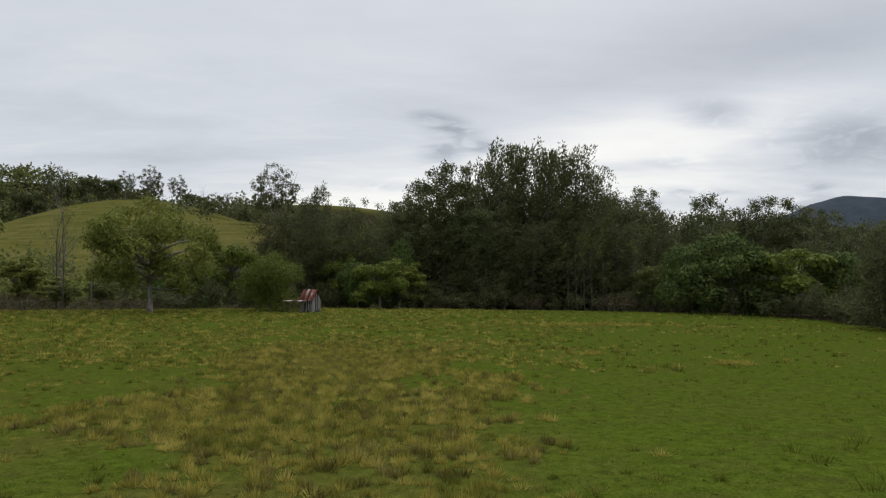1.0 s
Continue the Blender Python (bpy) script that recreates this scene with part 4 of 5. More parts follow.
OLIVE_LABEL = "olive-green creekside tree with an uneven crown"
dome_tree(spot(-39.8, 2.2), 103, 12.8, 12.0, 0.34, LEAF_OLIVE, 44, 8200, (0.38, 0.20), 0.34, "spreading olive tree with a stout forked brown trunk", bark=BARK_DARK, stems=2, flat=0.34, lobe=(0.17, 0.29), limb_bark=BARK_MID)
olive = [dome_tree(spot(-50, -1, 0, 0.78, 0.85), 101, 13.0, 10, 0.2, LEAF_SHADE, 34, 3100, (0.58, 0.33), 0.18, OLIVE_LABEL, group=BACK, stems=2, bark=BARK_DARK, limb_bark=BARK_DARK),
         dome_tree(spot(-41, 26, 0, 0.95), 102, 11.2, 6.6, 0.15, LEAF_OLIVE, 26, 2500, (0.56, 0.32), 0.04, OLIVE_LABEL, group=BACK, stems=2, bark=BARK_DARK, limb_bark=BARK_DARK)]
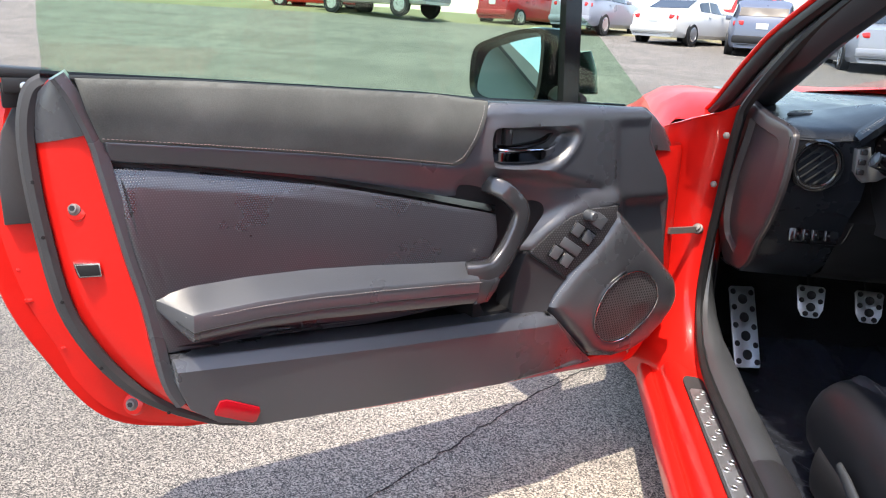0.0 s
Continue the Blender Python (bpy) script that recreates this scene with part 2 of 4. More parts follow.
def part(name, bm, material, parent=None, label="", sharp=38):
    """Links a bmesh as one mesh object under a thing or a part."""
    me = bpy.data.meshes.new(name)
    bmesh.ops.recalc_face_normals(bm, faces=bm.faces)
    bm.to_mesh(me)
    bm.free()
    me.polygons.foreach_set("use_smooth", [True] * len(me.polygons))
    me.set_sharp_from_angle(angle=radians(sharp))
    me.materials.append(material)
    ob = new(name, me)
    adopt(ob, parent)
    return tagged(ob, label)


def adopt(ob, parent):
    """Parents ob, at most two levels below its thing."""
    while parent and parent.parent and parent.parent.parent:
        parent = parent.parent
    if parent:
        ob.parent = parent
    return ob


def thing(name, m, label, category, group="", kind=""):
    ob = new(name)
    ob.matrix_world = m
    ob.empty_display_size = 0.1
    return tagged(ob, label, category, group, kind)


def crom(pts, n=4, closed=False):
    """A smooth curve through the points."""
    P = [Vector(p) for p in pts]
    out, k = [], len(P)
    for i in range(k if closed else k - 1):
        a, b, c, d = (P[(i + j) % k] if closed else P[min(max(i + j, 0), k - 1)] for j in (-1, 0, 1, 2))
        for s in range(n):
            t = s / n
            out.append(0.5 * ((2 * b) + (c - a) * t + (2 * a - 5 * b + 4 * c - d) * t * t + (3 * b - a - 3 * c + d) * t**3))
    if not closed:
        out.append(P[-1])
    return out


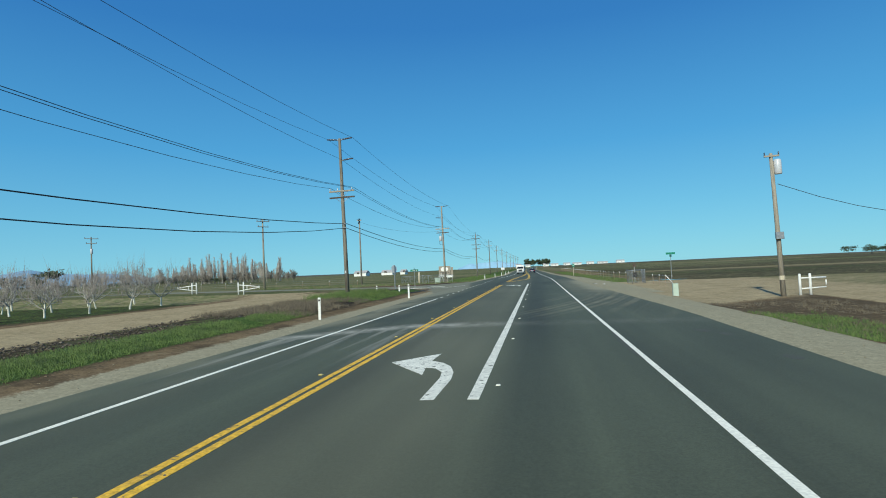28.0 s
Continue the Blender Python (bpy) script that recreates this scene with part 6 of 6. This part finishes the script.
ridge("backdrop_mountains", "long mountain range on the horizon, coloured with haze blue", HAZE, -82, -34, 4100, 118, 2.0, 0.45)
ridge("backdrop_mountains", "low hills on the horizon, coloured with haze blue", HAZE, 30, 62, 4200, 30, 5.0, 0.5)
ridge("backdrop_snow", "far snow mountain low on the horizon, paled with haze blue", SNOW, -7.5, -1.0, 4250, 44, 9.0, 0.3)
ridge("backdrop_field", "dark far edge of the fields", FIELD_EDGE, 2, 84, 1700, 2.6, 3.0, 0.4, 200)
ridge("backdrop_field", "dark tree line at the far edge of the fields", FIELD_EDGE, -84, -5, 1650, 4.0, 7.0, 0.6, 200)

# ---- vehicles ahead ----
GLASS = material("vehicle_glass", [(0.012, 0.014, 0.016), (0.02, 0.022, 0.025)], 3, 20, 0.08, 0, 0, 0.05)
RUBBER = material("tyre_rubber", [(0.018, 0.018, 0.018), (0.028, 0.028, 0.028)], 6, 40, 0.85, 0, 0.2, 0.2)
CAR_BLUE = material("dark_blue_car_paint", [(0.012, 0.018, 0.04), (0.016, 0.022, 0.048)], 1, 20, 0.25, 0.3, 0, 0.05)
TAIL = material("tail_lamp_red", [(0.42, 0.015, 0.015), (0.32, 0.012, 0.012)], 4, 30, 0.3, 0, 0, 0.05)


def wheel(t, x, y, r, w):
    q = part("wheel", Geo().tube([(x - w / 2, y, r), (x - w / 2 + 0.03, y, r), (x + w / 2 - 0.03, y, r), (x + w / 2, y, r)], [r * 0.86, r, r, r * 0.86], 20), RUBBER, t, "black tyre", True)
    part("rim", Geo().tube([(x - w / 2 - 0.01, y, r), (x + w / 2 + 0.01, y, r)], r * 0.58, 14), GALV, q, "pale rim")


def body(profile, half, mat, t, name, inset=0.1, label=""):
    """A car shell from a side outline (y, z), narrowed a little towards its top."""
    g = Geo()
    top = max(z for _, z in profile)
    n_ = len(profile)
    for x_ in (-1, -0.9, 0.9, 1):
        for y_, z_ in profile:
            k = half - inset * max(0, (z_ - 0.75) / max(top - 0.75, 0.1)) ** 1.3
            e = 0.0 if abs(x_) < 1 else 0.04
            cy, cz = sum(a for a, _ in profile) / n_, sum(b for _, b in profile) / n_
            g.v.append((x_ * k, y_ + (cy - y_) * e, z_ + (cz - z_) * e))
    for i in range(3):
        for k in range(n_):
            k2 = (k + 1) % n_
            g.f.append((i * n_ + k, i * n_ + k2, (i + 1) * n_ + k2, (i + 1) * n_ + k))
    g.f.append(tuple(range(n_))[::-1])
    g.f.append(tuple(3 * n_ + k for k in range(n_)))
    return part(name, g, mat, t, label)


c = thing("car", "dark blue sedan seen from behind in the lane", "car", pose(1.0, 784, 0.03))
body([(-2.3, 0.35), (-2.35, 0.7), (-2.25, 0.98), (-1.75, 1.04), (-1.2, 1.42), (0.4, 1.46), (1.2, 1.02), (2.2, 0.85), (2.35, 0.55), (2.3, 0.3)], 0.9, CAR_BLUE, c, "body", 0.22, "dark blue shell")
part("rear_window", Geo().prism([(-0.62, -0.19), (0.62, -0.19), (0.52, 0.19), (-0.52, 0.19)], 0.0, 0.015, Matrix.Translation((0, -1.51, 1.25)) @ Matrix.Rotation(radians(37), 4, "X")), GLASS, c, "dark rear window")
for s_ in (-1, 1):
    part("tail_lamp", Geo().quad_box((s_ * 0.7 - 0.16, -2.37, 0.74), (s_ * 0.7 + 0.16, -2.3, 0.9), None, 0.02), TAIL, c, "red tail lamp")
    for y_ in (-1.4, 1.4):
        wheel(c, s_ * 0.8, y_, 0.33, 0.22)
part("plate", Geo().quad_box((-0.17, -2.385, 0.6), (0.17, -2.36, 0.72), None, 0.004), WHITE_PAINT, c, "pale plate with no lettering")
part("bumper", Geo().quad_box((-0.86, -2.4, 0.34), (0.86, -2.25, 0.56), None, 0.04), CAR_BLUE, c, "rear bumper")

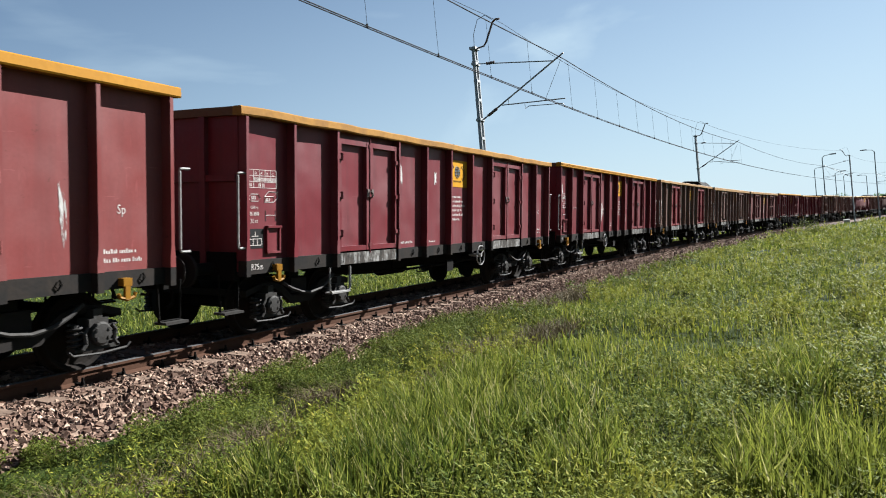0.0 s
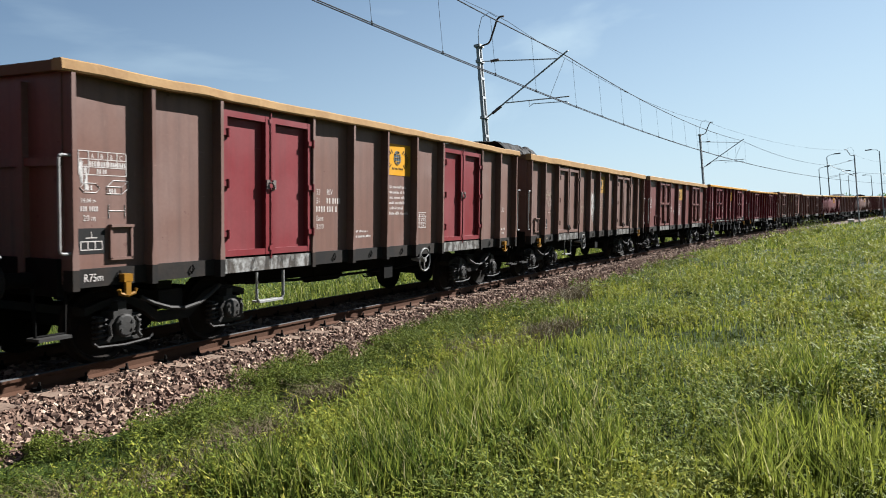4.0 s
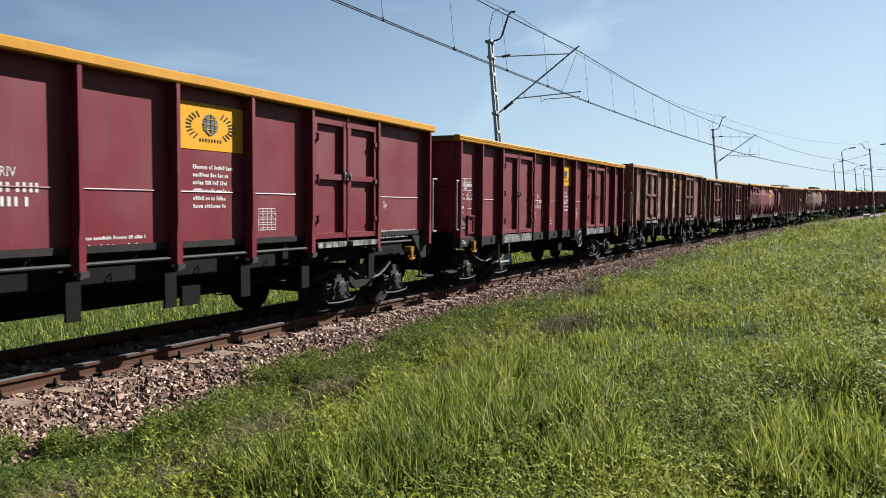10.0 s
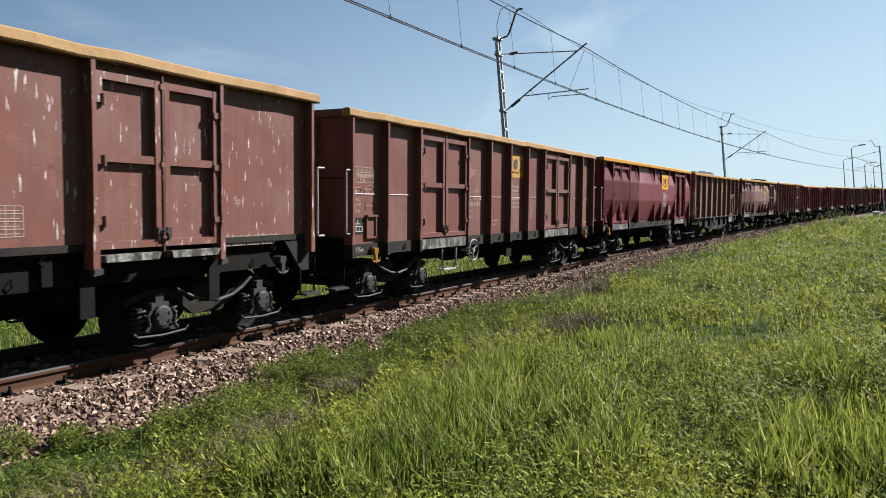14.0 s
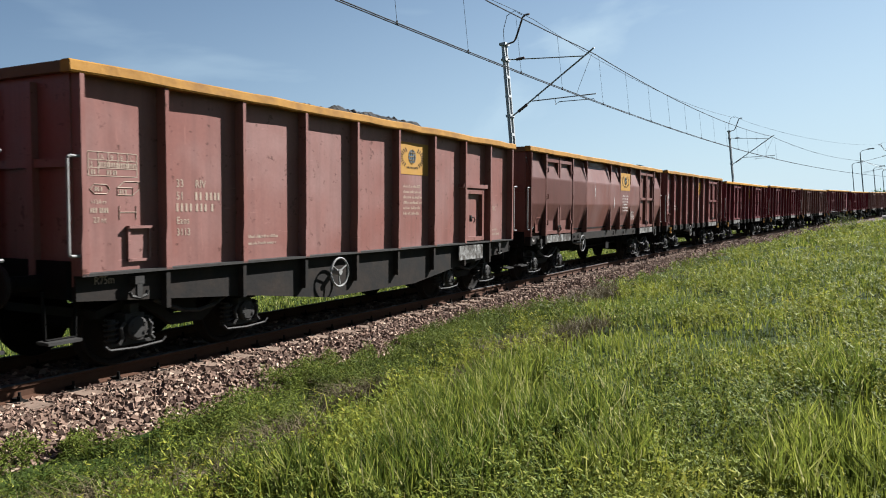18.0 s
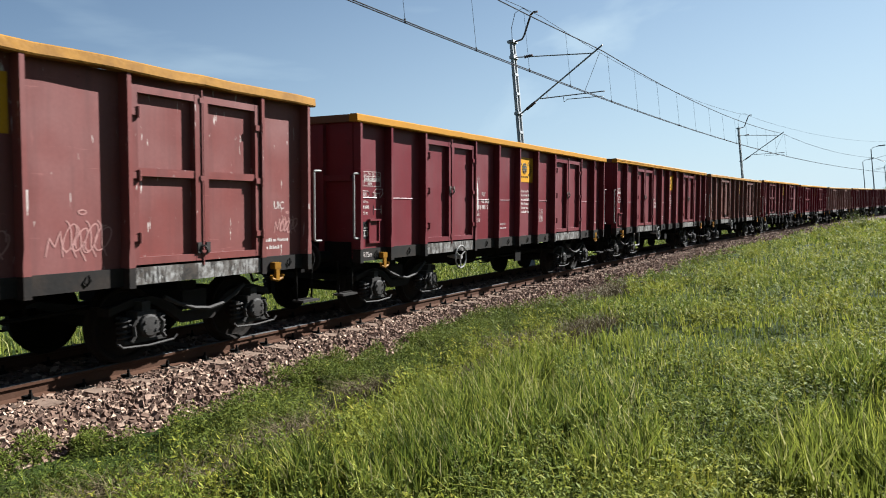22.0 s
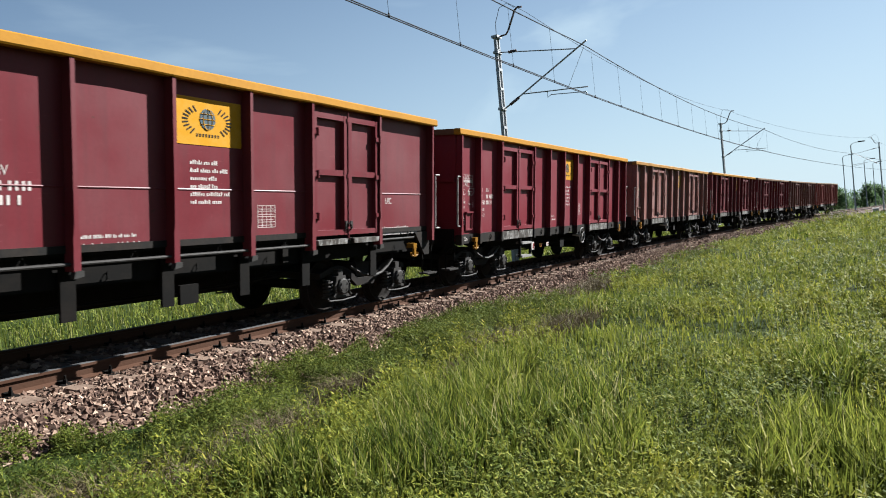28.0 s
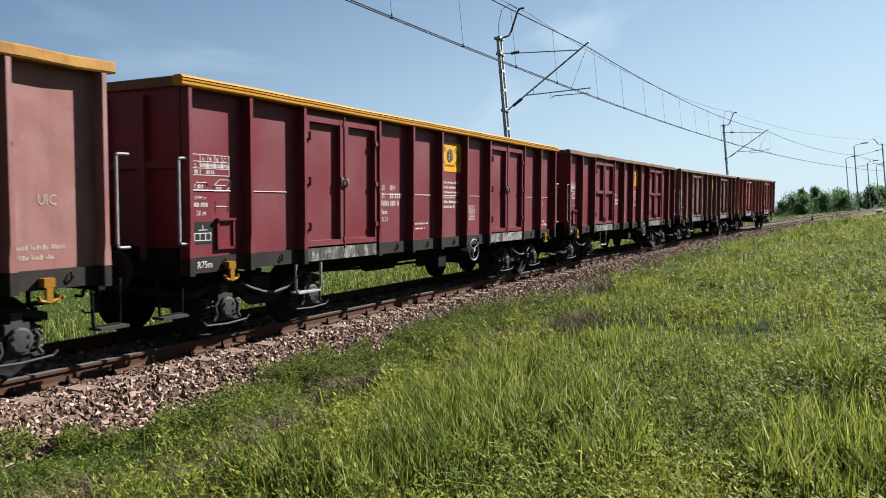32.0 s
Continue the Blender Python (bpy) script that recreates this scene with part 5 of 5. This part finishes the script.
spots = []
for k in range(470):
    sv = 2.0 + 13 * rg.random() ** 1.15
    lt = -2.02 - 2.0 * rg.random() ** 1.1
    px, py = line_xy(np.array([sv]), np.array([lt]))
    px, py = float(px[0]), float(py[0])
    if within(np.array([px]), np.array([py]), BARE)[0] > 0 or wave(px, py, 1.9, 53) < -0.3:
        continue
    big = 0.6 + 0.4 * max(-0.5, float(wave(px, py, 1.2, 54)))
    spots.append((px, py, float(max(BASE, bed_z(lt) - 0.03)), rg.uniform(0.17, 0.31) * big + 0.06, rg.uniform(0.25, 0.46) * big + 0.04))
for k in range(190):
    px, py = line_xy(np.array([1.5 + 11 * rg.random()]), np.array([-2.1 - 0.75 * rg.random()]))
    px, py = float(px[0]), float(py[0])
    if wave(px, py, 2.4, 91) > -0.35:
        spots.append((px, py, -0.57, rg.uniform(0.10, 0.2), rg.uniform(0.12, 0.26)))
mounds("leafy_plants", spots, WEED, "dark green bushy weeds along the stones", 0.036, 470)
spots = []
for k in range(240):
    sv = 13 + 34 * rg.random()
    lt = -2.15 - 1.7 * rg.random() ** 1.2
    px, py = line_xy(np.array([sv]), np.array([lt]))
    px, py = float(px[0]), float(py[0])
    if wave(px, py, 0.9, 57) < -0.1:
        continue
    spots.append((px, py, float(max(BASE, bed_z(lt) - 0.03)), rg.uniform(0.18, 0.4), rg.uniform(0.15, 0.32)))
mounds("leafy_plants", spots, WEED, "green bushy weeds further along the stones", 0.085, 90)
# dead stalks in the flattened patches and along the stones
x, y = [], []
for a, b, p, q in BARE:
    n = int(700 * p * q) + 500
    x.append(a + rg.normal(0, 0.55, n) * p)
    y.append(b + rg.normal(0, 0.55, n) * q)
x, y = np.concatenate(x), np.concatenate(y)
ex, ey, r = tufts(900, 3.2, 40, 10, 0.12, 7, -2.5, 8, 66)
ok = ((lat_of(ex, ey) > -4.3) & (wave(ex, ey, 0.8, 61) > 0.15)) | (wave(ex, ey, 1.0, 62) > 0.85)
x, y = np.concatenate([x, ex[ok]]), np.concatenate([y, ey[ok]])
r = np.hypot(x, y)
blades("dry_stalks", x, y, np.full(len(x), BASE + 0.04), 0.08 + 0.20 * rg.random(len(x)), 0.0055 * (1 + r / 10), DRY, "pale dry stalks and dead grass", 1.1, 0.9)


# single flowering stems rising over the field
x, y, r = field(4500, 3.4, 45, -14, 62, 1.2)
ok = (lat_of(x, y) < -4.0) & (within(x, y, BARE) < 0)
x, y, r = x[ok], y[ok], r[ok]
blades("meadow_grass", x, y, np.full(len(x), BASE), 0.30 + 0.22 * rg.random(len(x)), 0.006 * (1 + r / 10), YELLOW, "pale flowering stems over the meadow", 0.5, 1.0)
# the meadow round and behind the operator
x, y, r = field(36000, 0.7, 45, 62, 346, 0.8)
ok = (np.abs(lat_of(x, y)) > 2.6) & ((r > 1.2) | (rg.random(len(x)) < 0.6))
x, y, r = x[ok], y[ok], r[ok]
blades("meadow_grass", x, y, np.full(len(x), BASE), 0.10 + 0.22 * rg.random(len(x)), 0.011 * (1 + r / 7), GRASS, "meadow grass round the standpoint", 0.4, 0.8)
x, y, r = field(9000, 0.8, 3.2, -14, 74)
blades("meadow_grass", x, y, np.full(len(x), BASE), 0.05 + 0.10 * rg.random(len(x)), 0.010, GRASS, "trodden short grass round the standpoint", 0.6, 0.8)


def far_side(n, seed, l0, l1, s0=1.0, s1=90.0):
    sv, lt = s0 + (s1 - s0) * rg.random(n) ** 1.3, rg.uniform(l0, l1, n)
    x, y = line_xy(sv, lt)
    return x, y, sv, lt


x, y, r, lt = far_side(15000, 8, 2.7, 13.0)
blades("meadow_grass", x, y, np.full(len(x), BASE), (0.15 + 0.45 * rg.random(len(x))) * np.clip((lt - 1.5) / 3.0, 0.35, 1.3), 0.011 * (1 + r / 20), GRASS, "grass beyond the track")
x, y, r, lt = far_side(60000, 9, 2.9, 13.0)
ok = wave(x, y, 0.9, 71) + 0.12 * lt > 0.3
x, y, r, lt = x[ok], y[ok], r[ok], lt[ok]
top = (0.45 + 0.22 * wave(x, y, 0.7, 72)) * np.clip((lt - 2.0) / 2.2, 0.3, 2.4)
leaves("leafy_plants", x, y, BASE + 0.06 + top * np.sqrt(rg.random(len(x))), 0.06 * rg.uniform(0.6, 1.5, len(x)) * (1 + r / 24), FIELD, "sunlit weeds and low bushes beyond the track")
# coarse cover of the open field far out
x, y, r = field(15000, 40, 190, -16, 24)
ok = np.abs(lat_of(x, y)) > 3.0
x, y, r = x[ok], y[ok], r[ok]
blades("meadow_grass", x, y, np.full(len(x), BASE), 0.16 + 0.24 * rg.random(len(x)), 0.07 * (1 + r / 120), GRASS, "far green meadow grass")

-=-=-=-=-

→ AIM: Find every line in the records that contains the word "More"; copy those lines.

→ EXPECTED OUTPUT:
Continue the Blender Python (bpy) script that recreates this scene with part 4 of 5. More parts follow.
Continue the Blender Python (bpy) script that recreates this scene with part 2 of 4. More parts follow.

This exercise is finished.